Earlier this week, European Capital declared a second quarter dividend of €0.15 per share, a 50 percent increase on its second quarter 2007 dividend of €0.10 per share. European Capital has now paid or declared a total of €72.6 million in dividends since its May 2007 initial public offering.
The company also announced a share buy-back of €30 million of shares. The company’s share price has nearly halved since it listed, raising €125 million at €9.84 per share. The shares were trading up 6.58 percent at €5.75 per share.
European Capital reported an earnings loss of €1.49 per share during the first quarter of 2007, compared to profits of €0.36 per share. This loss was due to €165 million of unrealised depreciation during the first quarter of 2008.

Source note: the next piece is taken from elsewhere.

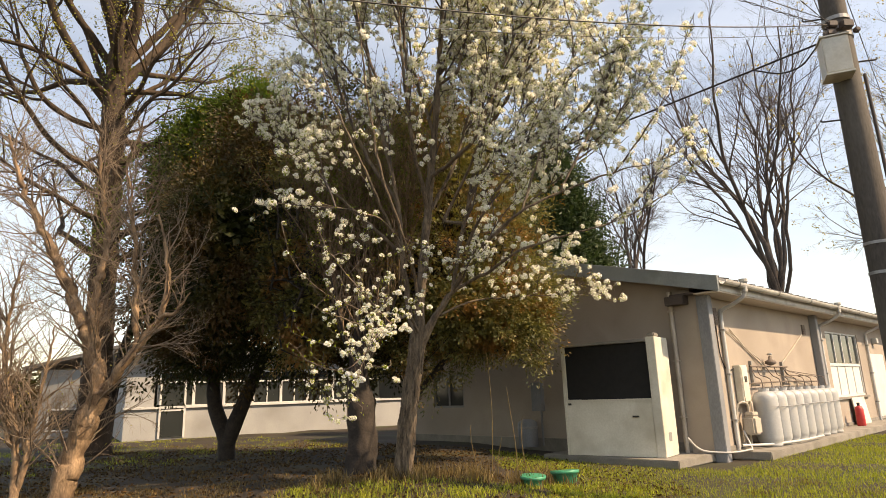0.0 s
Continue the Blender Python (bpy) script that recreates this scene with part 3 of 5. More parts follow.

During this quarter European Capital implemented fair value accounting standard 157, which it said “caused certain changes to the methodologies used in valuing the company's investments”. A number of other firms have reported losses, in part related to implementation of the accounting standard in uncertain markets, including The Blackstone Group, which yesterday reported a loss of $58 million for its private equity division.
The firm’s realised earnings increased 19 percent to €0.32 per share for the first quarter of 2008, compared to €0.27 per share for the first quarter of 2007. Its net operating income also rose to 0.24 per share, up from €0.23 per share in the first quarter of 2007.
Its net asset value per share decreased €1.64 per share or 17 percent during the quarter to €8.03 per share. The firm’s discount to NAV has decreased to 28.4 percent following the share price gains and the NAV falls.
Last week European Capital’s buyout head Simon Henderson left the company. He was replaced by two of his colleagues Giles Cheek and Alex Morey.